Do this:
Repeat the material verbatim. Images are excluded from the copy.

Information shown:
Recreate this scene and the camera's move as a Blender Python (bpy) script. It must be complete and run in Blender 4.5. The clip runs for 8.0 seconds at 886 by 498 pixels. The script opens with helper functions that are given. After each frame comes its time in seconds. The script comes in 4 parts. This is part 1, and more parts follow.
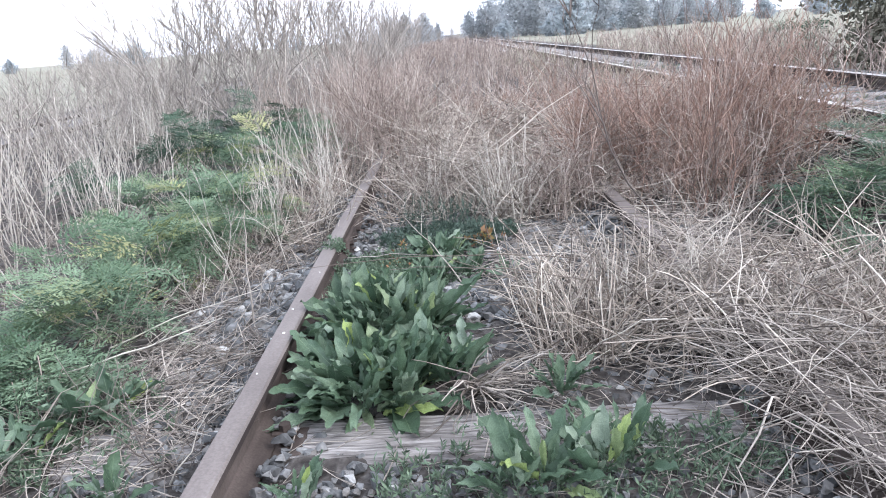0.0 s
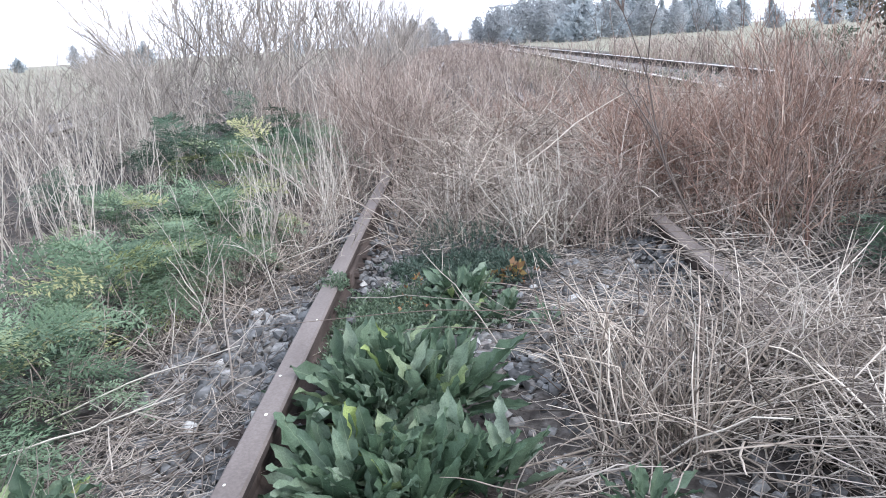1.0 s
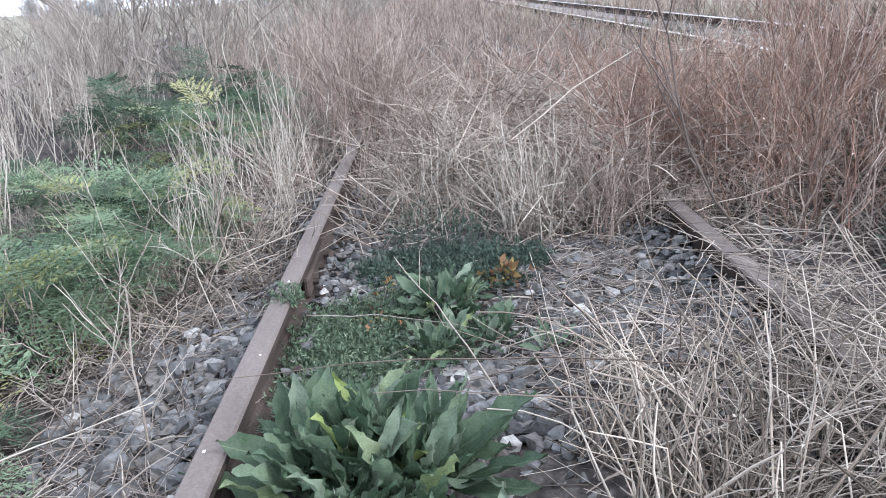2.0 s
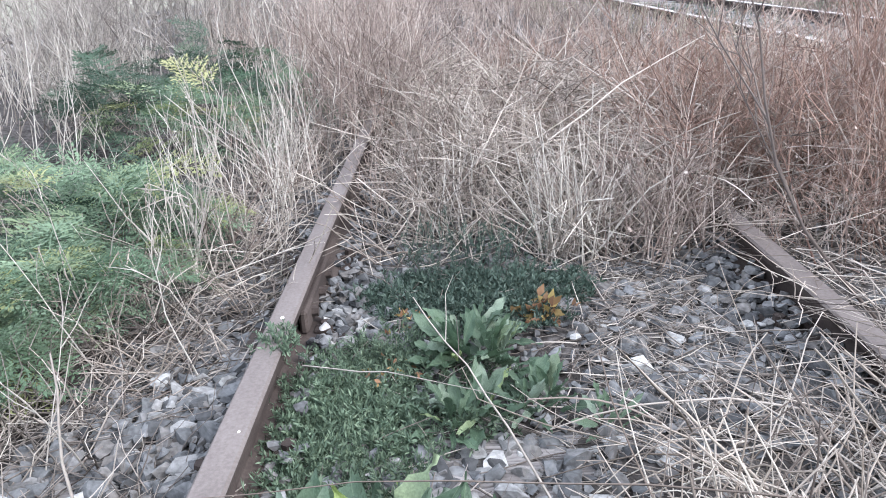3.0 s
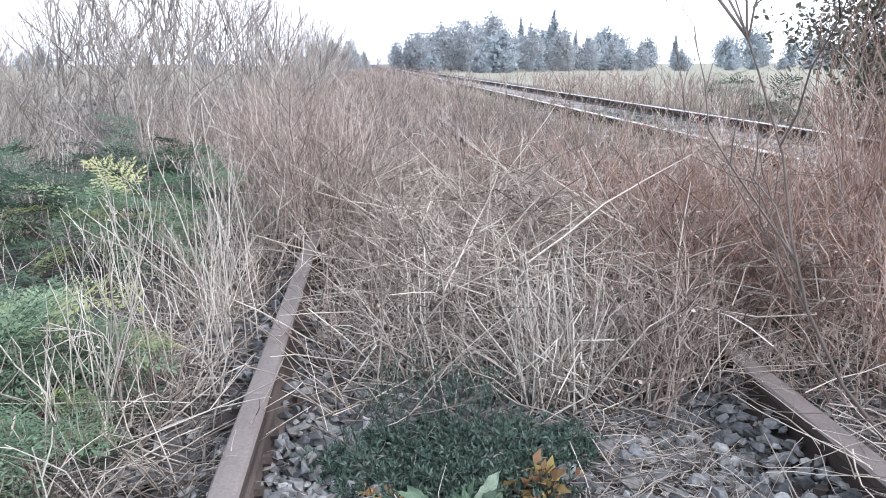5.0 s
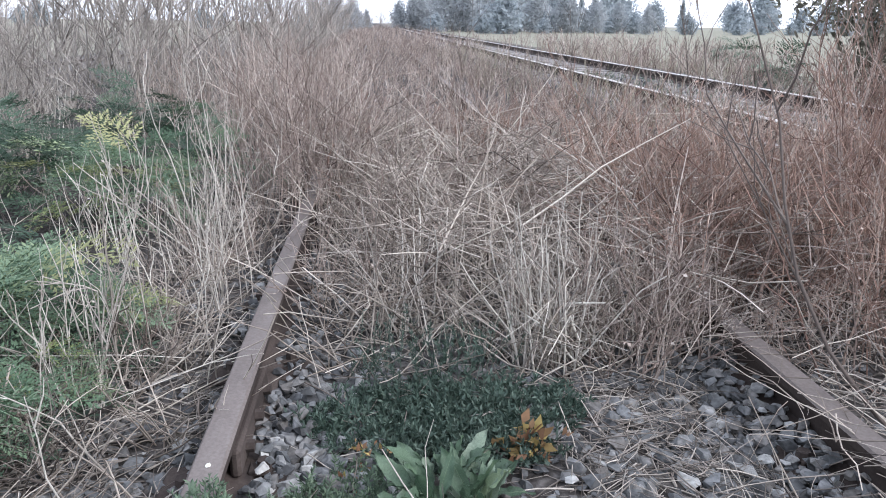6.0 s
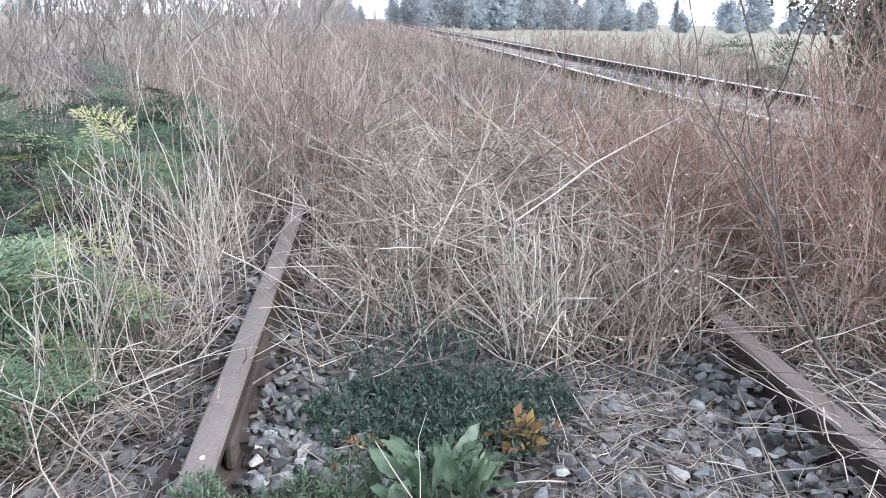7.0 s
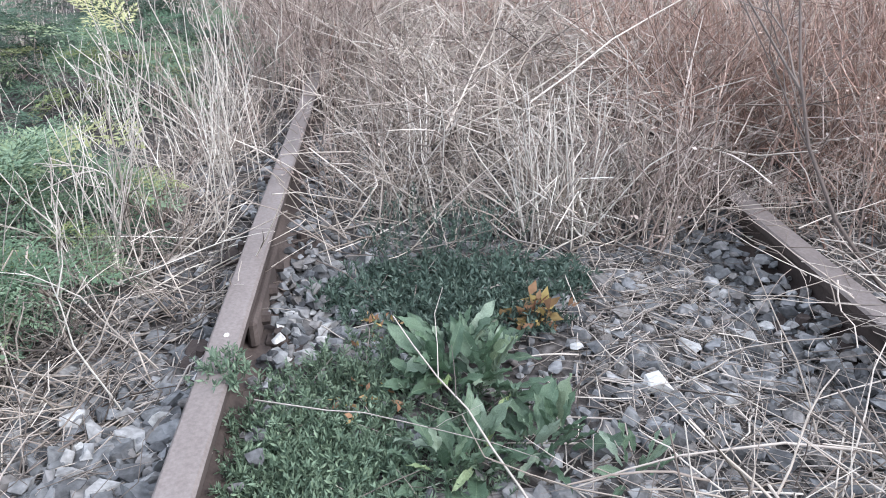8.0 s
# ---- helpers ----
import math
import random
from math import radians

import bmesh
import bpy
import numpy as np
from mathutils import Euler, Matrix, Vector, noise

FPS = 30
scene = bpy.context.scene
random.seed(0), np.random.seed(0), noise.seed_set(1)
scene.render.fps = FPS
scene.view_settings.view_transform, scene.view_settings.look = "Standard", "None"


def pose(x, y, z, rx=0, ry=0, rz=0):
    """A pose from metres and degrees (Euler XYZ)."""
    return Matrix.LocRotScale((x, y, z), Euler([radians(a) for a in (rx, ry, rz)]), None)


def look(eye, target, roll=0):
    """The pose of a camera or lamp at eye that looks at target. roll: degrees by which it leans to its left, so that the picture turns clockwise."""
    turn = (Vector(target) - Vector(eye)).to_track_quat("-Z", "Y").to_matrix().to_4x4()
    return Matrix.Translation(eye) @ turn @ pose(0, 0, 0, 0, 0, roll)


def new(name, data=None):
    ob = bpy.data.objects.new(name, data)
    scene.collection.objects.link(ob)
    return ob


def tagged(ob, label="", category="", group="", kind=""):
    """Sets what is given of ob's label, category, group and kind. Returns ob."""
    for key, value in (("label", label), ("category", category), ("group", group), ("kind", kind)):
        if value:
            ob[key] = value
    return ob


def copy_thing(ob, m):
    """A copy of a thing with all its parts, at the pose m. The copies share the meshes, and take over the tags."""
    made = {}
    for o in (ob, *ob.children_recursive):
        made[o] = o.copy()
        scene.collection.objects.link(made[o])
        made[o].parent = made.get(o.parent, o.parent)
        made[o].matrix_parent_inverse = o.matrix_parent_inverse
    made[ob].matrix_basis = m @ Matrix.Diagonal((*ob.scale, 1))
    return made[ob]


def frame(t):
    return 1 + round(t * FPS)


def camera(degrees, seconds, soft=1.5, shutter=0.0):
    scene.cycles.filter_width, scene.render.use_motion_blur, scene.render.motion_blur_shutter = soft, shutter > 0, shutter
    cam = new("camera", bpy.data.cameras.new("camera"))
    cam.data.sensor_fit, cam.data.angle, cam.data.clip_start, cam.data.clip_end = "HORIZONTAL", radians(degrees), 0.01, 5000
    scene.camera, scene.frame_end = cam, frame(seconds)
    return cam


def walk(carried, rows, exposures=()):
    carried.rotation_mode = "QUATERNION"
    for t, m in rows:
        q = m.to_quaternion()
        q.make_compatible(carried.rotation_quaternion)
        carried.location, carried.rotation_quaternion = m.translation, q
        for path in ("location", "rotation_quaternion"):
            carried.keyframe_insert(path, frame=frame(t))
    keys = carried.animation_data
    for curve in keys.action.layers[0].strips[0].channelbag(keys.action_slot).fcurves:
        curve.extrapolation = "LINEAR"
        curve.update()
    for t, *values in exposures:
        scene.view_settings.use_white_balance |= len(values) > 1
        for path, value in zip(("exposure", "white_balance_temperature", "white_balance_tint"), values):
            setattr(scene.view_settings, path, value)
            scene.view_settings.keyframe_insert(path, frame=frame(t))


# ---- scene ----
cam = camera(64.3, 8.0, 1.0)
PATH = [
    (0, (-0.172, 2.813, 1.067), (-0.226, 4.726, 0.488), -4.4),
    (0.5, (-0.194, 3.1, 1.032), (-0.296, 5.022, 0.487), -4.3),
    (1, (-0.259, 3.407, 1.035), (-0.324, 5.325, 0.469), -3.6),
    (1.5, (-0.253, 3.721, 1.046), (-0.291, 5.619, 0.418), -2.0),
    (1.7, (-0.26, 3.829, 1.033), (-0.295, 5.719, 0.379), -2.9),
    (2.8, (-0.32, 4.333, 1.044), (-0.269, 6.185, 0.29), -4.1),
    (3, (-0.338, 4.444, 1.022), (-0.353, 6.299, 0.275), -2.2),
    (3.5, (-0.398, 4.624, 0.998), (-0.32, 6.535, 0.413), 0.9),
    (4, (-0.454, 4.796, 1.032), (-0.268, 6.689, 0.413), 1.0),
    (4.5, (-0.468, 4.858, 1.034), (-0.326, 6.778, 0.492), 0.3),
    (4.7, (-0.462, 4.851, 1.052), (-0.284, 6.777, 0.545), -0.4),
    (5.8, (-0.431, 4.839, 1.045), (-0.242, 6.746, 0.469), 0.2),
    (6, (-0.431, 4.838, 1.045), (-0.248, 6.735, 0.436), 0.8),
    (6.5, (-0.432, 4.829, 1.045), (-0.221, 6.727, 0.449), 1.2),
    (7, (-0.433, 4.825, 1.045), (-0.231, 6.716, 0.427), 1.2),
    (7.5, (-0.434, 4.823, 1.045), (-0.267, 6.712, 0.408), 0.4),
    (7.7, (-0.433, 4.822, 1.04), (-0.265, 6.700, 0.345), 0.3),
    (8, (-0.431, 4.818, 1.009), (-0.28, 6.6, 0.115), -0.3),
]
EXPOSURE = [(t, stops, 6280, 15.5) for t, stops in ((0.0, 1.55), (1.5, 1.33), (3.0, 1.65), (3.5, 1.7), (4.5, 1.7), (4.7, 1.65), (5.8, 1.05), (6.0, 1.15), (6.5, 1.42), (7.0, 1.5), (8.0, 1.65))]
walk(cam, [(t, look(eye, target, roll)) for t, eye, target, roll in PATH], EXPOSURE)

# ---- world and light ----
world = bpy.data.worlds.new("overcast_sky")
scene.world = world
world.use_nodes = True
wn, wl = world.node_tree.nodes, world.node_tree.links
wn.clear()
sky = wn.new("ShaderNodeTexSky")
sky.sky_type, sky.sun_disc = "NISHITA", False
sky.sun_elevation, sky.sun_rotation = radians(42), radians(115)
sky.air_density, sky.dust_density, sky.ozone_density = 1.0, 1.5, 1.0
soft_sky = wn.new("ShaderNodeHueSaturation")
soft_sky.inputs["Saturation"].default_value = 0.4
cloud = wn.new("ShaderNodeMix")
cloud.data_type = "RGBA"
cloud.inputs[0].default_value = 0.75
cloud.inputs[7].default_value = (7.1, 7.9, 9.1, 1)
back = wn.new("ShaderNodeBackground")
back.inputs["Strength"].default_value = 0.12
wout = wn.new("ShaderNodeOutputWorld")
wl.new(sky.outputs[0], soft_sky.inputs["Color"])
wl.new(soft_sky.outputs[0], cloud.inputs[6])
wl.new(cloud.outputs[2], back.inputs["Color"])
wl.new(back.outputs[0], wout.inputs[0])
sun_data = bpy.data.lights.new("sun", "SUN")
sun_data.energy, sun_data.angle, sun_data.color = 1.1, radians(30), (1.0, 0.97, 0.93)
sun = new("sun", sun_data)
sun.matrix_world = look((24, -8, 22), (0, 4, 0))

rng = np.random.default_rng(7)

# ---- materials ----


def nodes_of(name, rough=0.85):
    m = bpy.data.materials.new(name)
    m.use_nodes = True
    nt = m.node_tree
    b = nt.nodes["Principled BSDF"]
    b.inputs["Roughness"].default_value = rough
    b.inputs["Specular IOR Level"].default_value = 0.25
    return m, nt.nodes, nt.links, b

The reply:
Recreate this scene and the camera's move as a Blender Python (bpy) script. It must be complete and run in Blender 4.5. The clip runs for 8.0 seconds at 886 by 498 pixels. The script opens with helper functions that are given. After each frame comes its time in seconds. The script comes in 4 parts. This is part 1, and more parts follow.
0.0 s
1.0 s
2.0 s
3.0 s
5.0 s
6.0 s
7.0 s
8.0 s
# ---- helpers ----
import math
import random
from math import radians

import bmesh
import bpy
import numpy as np
from mathutils import Euler, Matrix, Vector, noise

FPS = 30
scene = bpy.context.scene
random.seed(0), np.random.seed(0), noise.seed_set(1)
scene.render.fps = FPS
scene.view_settings.view_transform, scene.view_settings.look = "Standard", "None"


def pose(x, y, z, rx=0, ry=0, rz=0):
    """A pose from metres and degrees (Euler XYZ)."""
    return Matrix.LocRotScale((x, y, z), Euler([radians(a) for a in (rx, ry, rz)]), None)


def look(eye, target, roll=0):
    """The pose of a camera or lamp at eye that looks at target. roll: degrees by which it leans to its left, so that the picture turns clockwise."""
    turn = (Vector(target) - Vector(eye)).to_track_quat("-Z", "Y").to_matrix().to_4x4()
    return Matrix.Translation(eye) @ turn @ pose(0, 0, 0, 0, 0, roll)


def new(name, data=None):
    ob = bpy.data.objects.new(name, data)
    scene.collection.objects.link(ob)
    return ob


def tagged(ob, label="", category="", group="", kind=""):
    """Sets what is given of ob's label, category, group and kind. Returns ob."""
    for key, value in (("label", label), ("category", category), ("group", group), ("kind", kind)):
        if value:
            ob[key] = value
    return ob


def copy_thing(ob, m):
    """A copy of a thing with all its parts, at the pose m. The copies share the meshes, and take over the tags."""
    made = {}
    for o in (ob, *ob.children_recursive):
        made[o] = o.copy()
        scene.collection.objects.link(made[o])
        made[o].parent = made.get(o.parent, o.parent)
        made[o].matrix_parent_inverse = o.matrix_parent_inverse
    made[ob].matrix_basis = m @ Matrix.Diagonal((*ob.scale, 1))
    return made[ob]


def frame(t):
    return 1 + round(t * FPS)


def camera(degrees, seconds, soft=1.5, shutter=0.0):
    scene.cycles.filter_width, scene.render.use_motion_blur, scene.render.motion_blur_shutter = soft, shutter > 0, shutter
    cam = new("camera", bpy.data.cameras.new("camera"))
    cam.data.sensor_fit, cam.data.angle, cam.data.clip_start, cam.data.clip_end = "HORIZONTAL", radians(degrees), 0.01, 5000
    scene.camera, scene.frame_end = cam, frame(seconds)
    return cam


def walk(carried, rows, exposures=()):
    carried.rotation_mode = "QUATERNION"
    for t, m in rows:
        q = m.to_quaternion()
        q.make_compatible(carried.rotation_quaternion)
        carried.location, carried.rotation_quaternion = m.translation, q
        for path in ("location", "rotation_quaternion"):
            carried.keyframe_insert(path, frame=frame(t))
    keys = carried.animation_data
    for curve in keys.action.layers[0].strips[0].channelbag(keys.action_slot).fcurves:
        curve.extrapolation = "LINEAR"
        curve.update()
    for t, *values in exposures:
        scene.view_settings.use_white_balance |= len(values) > 1
        for path, value in zip(("exposure", "white_balance_temperature", "white_balance_tint"), values):
            setattr(scene.view_settings, path, value)
            scene.view_settings.keyframe_insert(path, frame=frame(t))


# ---- scene ----
cam = camera(64.3, 8.0, 1.0)
PATH = [
    (0, (-0.172, 2.813, 1.067), (-0.226, 4.726, 0.488), -4.4),
    (0.5, (-0.194, 3.1, 1.032), (-0.296, 5.022, 0.487), -4.3),
    (1, (-0.259, 3.407, 1.035), (-0.324, 5.325, 0.469), -3.6),
    (1.5, (-0.253, 3.721, 1.046), (-0.291, 5.619, 0.418), -2.0),
    (1.7, (-0.26, 3.829, 1.033), (-0.295, 5.719, 0.379), -2.9),
    (2.8, (-0.32, 4.333, 1.044), (-0.269, 6.185, 0.29), -4.1),
    (3, (-0.338, 4.444, 1.022), (-0.353, 6.299, 0.275), -2.2),
    (3.5, (-0.398, 4.624, 0.998), (-0.32, 6.535, 0.413), 0.9),
    (4, (-0.454, 4.796, 1.032), (-0.268, 6.689, 0.413), 1.0),
    (4.5, (-0.468, 4.858, 1.034), (-0.326, 6.778, 0.492), 0.3),
    (4.7, (-0.462, 4.851, 1.052), (-0.284, 6.777, 0.545), -0.4),
    (5.8, (-0.431, 4.839, 1.045), (-0.242, 6.746, 0.469), 0.2),
    (6, (-0.431, 4.838, 1.045), (-0.248, 6.735, 0.436), 0.8),
    (6.5, (-0.432, 4.829, 1.045), (-0.221, 6.727, 0.449), 1.2),
    (7, (-0.433, 4.825, 1.045), (-0.231, 6.716, 0.427), 1.2),
    (7.5, (-0.434, 4.823, 1.045), (-0.267, 6.712, 0.408), 0.4),
    (7.7, (-0.433, 4.822, 1.04), (-0.265, 6.700, 0.345), 0.3),
    (8, (-0.431, 4.818, 1.009), (-0.28, 6.6, 0.115), -0.3),
]
EXPOSURE = [(t, stops, 6280, 15.5) for t, stops in ((0.0, 1.55), (1.5, 1.33), (3.0, 1.65), (3.5, 1.7), (4.5, 1.7), (4.7, 1.65), (5.8, 1.05), (6.0, 1.15), (6.5, 1.42), (7.0, 1.5), (8.0, 1.65))]
walk(cam, [(t, look(eye, target, roll)) for t, eye, target, roll in PATH], EXPOSURE)

# ---- world and light ----
world = bpy.data.worlds.new("overcast_sky")
scene.world = world
world.use_nodes = True
wn, wl = world.node_tree.nodes, world.node_tree.links
wn.clear()
sky = wn.new("ShaderNodeTexSky")
sky.sky_type, sky.sun_disc = "NISHITA", False
sky.sun_elevation, sky.sun_rotation = radians(42), radians(115)
sky.air_density, sky.dust_density, sky.ozone_density = 1.0, 1.5, 1.0
soft_sky = wn.new("ShaderNodeHueSaturation")
soft_sky.inputs["Saturation"].default_value = 0.4
cloud = wn.new("ShaderNodeMix")
cloud.data_type = "RGBA"
cloud.inputs[0].default_value = 0.75
cloud.inputs[7].default_value = (7.1, 7.9, 9.1, 1)
back = wn.new("ShaderNodeBackground")
back.inputs["Strength"].default_value = 0.12
wout = wn.new("ShaderNodeOutputWorld")
wl.new(sky.outputs[0], soft_sky.inputs["Color"])
wl.new(soft_sky.outputs[0], cloud.inputs[6])
wl.new(cloud.outputs[2], back.inputs["Color"])
wl.new(back.outputs[0], wout.inputs[0])
sun_data = bpy.data.lights.new("sun", "SUN")
sun_data.energy, sun_data.angle, sun_data.color = 1.1, radians(30), (1.0, 0.97, 0.93)
sun = new("sun", sun_data)
sun.matrix_world = look((24, -8, 22), (0, 4, 0))

rng = np.random.default_rng(7)

# ---- materials ----


def nodes_of(name, rough=0.85):
    m = bpy.data.materials.new(name)
    m.use_nodes = True
    nt = m.node_tree
    b = nt.nodes["Principled BSDF"]
    b.inputs["Roughness"].default_value = rough
    b.inputs["Specular IOR Level"].default_value = 0.25
    return m, nt.nodes, nt.links, b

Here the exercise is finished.